Gap conductance problems with field variables and mass flow rates set using user subroutines UFIELD and UMASFL

Elements tested

C3D8T

DC3D8

DCC3D8

DINTER4

INTER4T

Problem description

These tests verify that field variables and mass flow rates are properly transferred to a structure during heat transfer and coupled temperature-displacement analyses. These tests are modifications of the tests described in Thermal properties and GAPCON. The tests are cases of uniform one-dimensional heat flux using three-dimensional elements. Consequently, the temperature results are identical for all nodes located at a particular plane along the direction of heat flow. In all cases a steady-state heat transfer analysis is performed in several increments. Values of predefined field variables or mass flow rates vary during the solution, which in turn influences the conductivity across the interface and, thus, the solution.

Results and discussion

The results match the exact solutions.

Input files

ufieldghs.inp

Field-variable-dependent gap conductivity, heat transfer analysis, DC3D8 and DINTER4 elements.

ufieldghs.f

User subroutine UFIELD used in ufieldghs.inp.

umasflghs.inp

Mass-flow-rate-dependent gap conductivity, heat transfer analysis, DCC3D8 and DINTER4 elements.

umasflghs.f

User subroutine UMASFL used in umasflghs.inp.

ufieldgcs.inp

Field-variable-dependent gap conductivity, coupled temperature-displacement analysis, C3D8T and INTER4T elements.

ufieldgcs.f

User subroutine UFIELD used in ufieldgcs.inp.
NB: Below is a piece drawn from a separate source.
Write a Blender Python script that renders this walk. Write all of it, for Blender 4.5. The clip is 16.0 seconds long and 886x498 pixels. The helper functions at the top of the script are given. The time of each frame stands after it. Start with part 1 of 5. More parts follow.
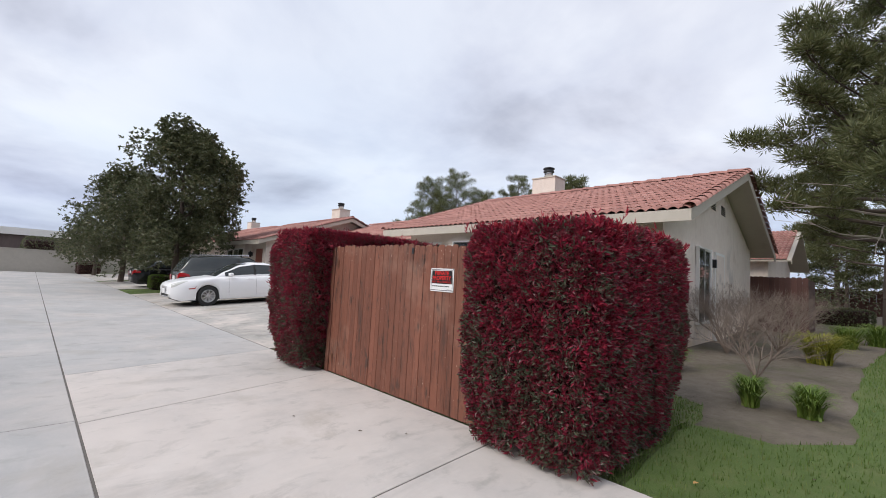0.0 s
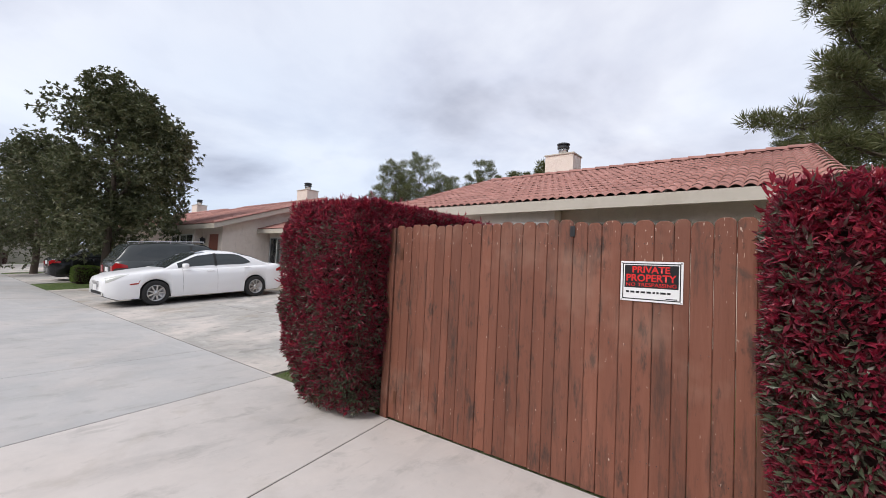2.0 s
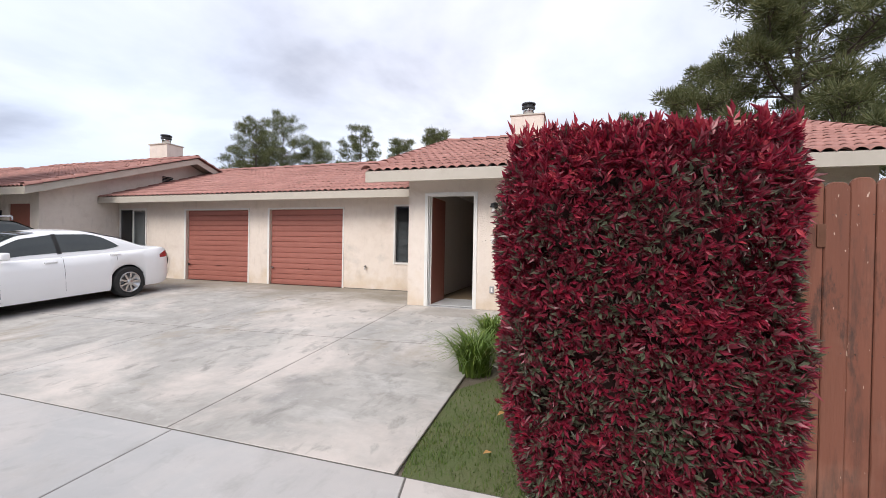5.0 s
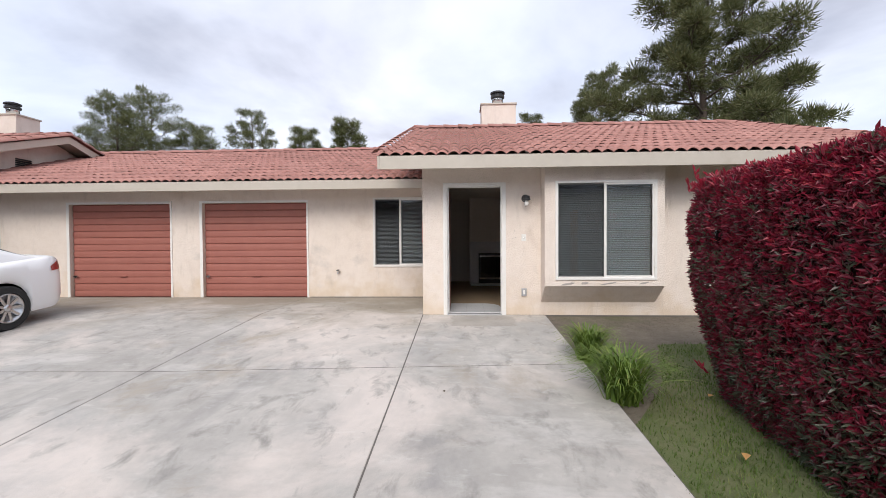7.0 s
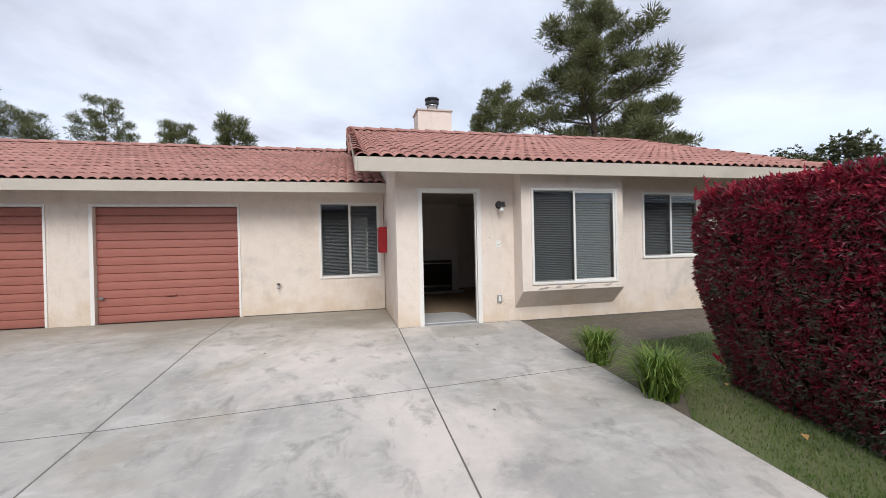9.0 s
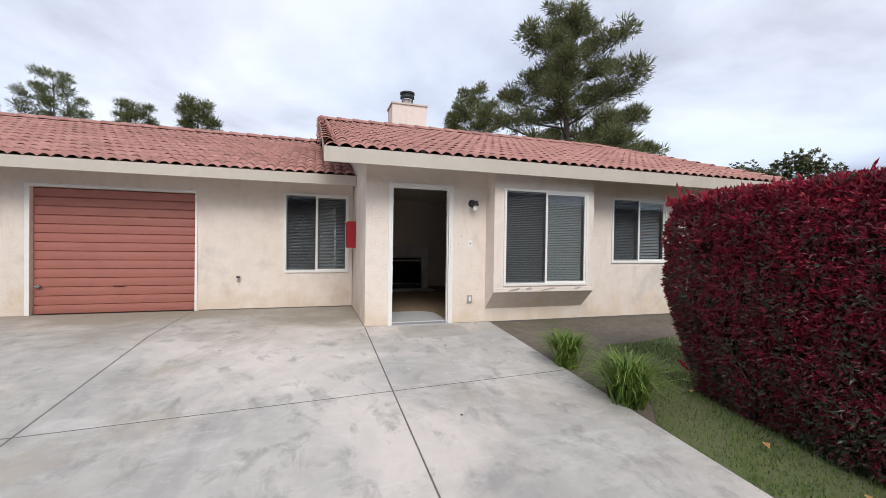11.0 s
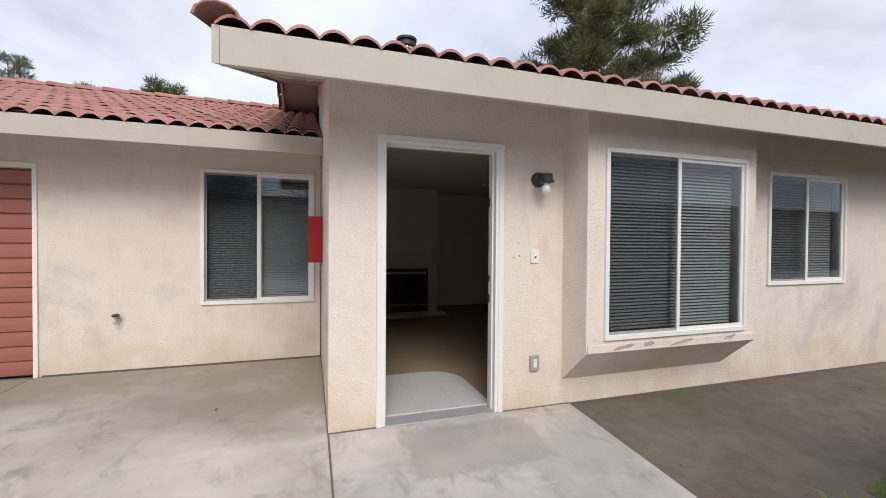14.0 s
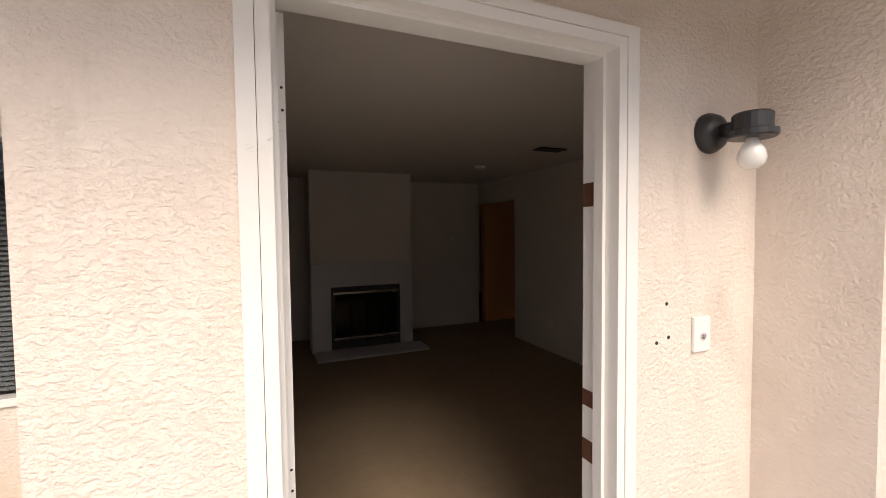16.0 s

Mass diffusion problems with pressure stresses set using user subroutine UPRESS

Elements tested

DC3D8

DC3D20

Problem description

These tests verify that equivalent pressure stresses are transferred properly to a structure during a mass diffusion analysis. The tests are cases of uniform one-dimensional mass diffusion using three-dimensional elements. Consequently, the concentration results are identical for all nodes located at a particular plane along the diffusion direction.

Results and discussion

The results match the exact solutions.